The moontower in the center is part of the city's original lighting system.

Surrounding it are more than 3,300 bulbs.

"I'm just really really really excited because I've never seen it, and I've never done it," said Maya Nolan.

Every year, the winners of an art contest get to help flip the switch and officially welcome the holiday season to Austin.

Ten-year-old Maya Nolan is this year's first place winner in the senior young artists' category.

"My artwork has the Zilker tree with the park in the background, but of the Austin skyline with a crane," said Nolan.


More than fifty years after the first tree lighting, there's still a certain magic to it.

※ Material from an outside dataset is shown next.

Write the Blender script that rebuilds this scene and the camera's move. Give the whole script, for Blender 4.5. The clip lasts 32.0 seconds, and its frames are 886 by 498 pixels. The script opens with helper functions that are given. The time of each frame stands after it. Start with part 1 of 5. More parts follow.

"I think I like the countdown as my favorite, personally, because everyone's just excited that energy is great before the lights go on," said Mourer. "If you just listen right as the lights turn on you can kind of hear everyone ‘oo’ and ‘ah.’ That really makes it special, and we know we've done a great thing for the city."

Perhaps the best way to experience the tree is to go in the center, look all the way up and take a spin.

"When you look at it up here, it's mesmerizing," said Francesca Laboy, who watched the lighting.

"It was actually designed by Austin Energy electricians, and they created the spiral pattern," said Mourer.

With a flip of a switch, Zilker Park becomes a little more merry and bright.

"There's colors and like the star goes bright, and the tree it looks like it's a real tree," said Ava Vefali, who attended the ceremony.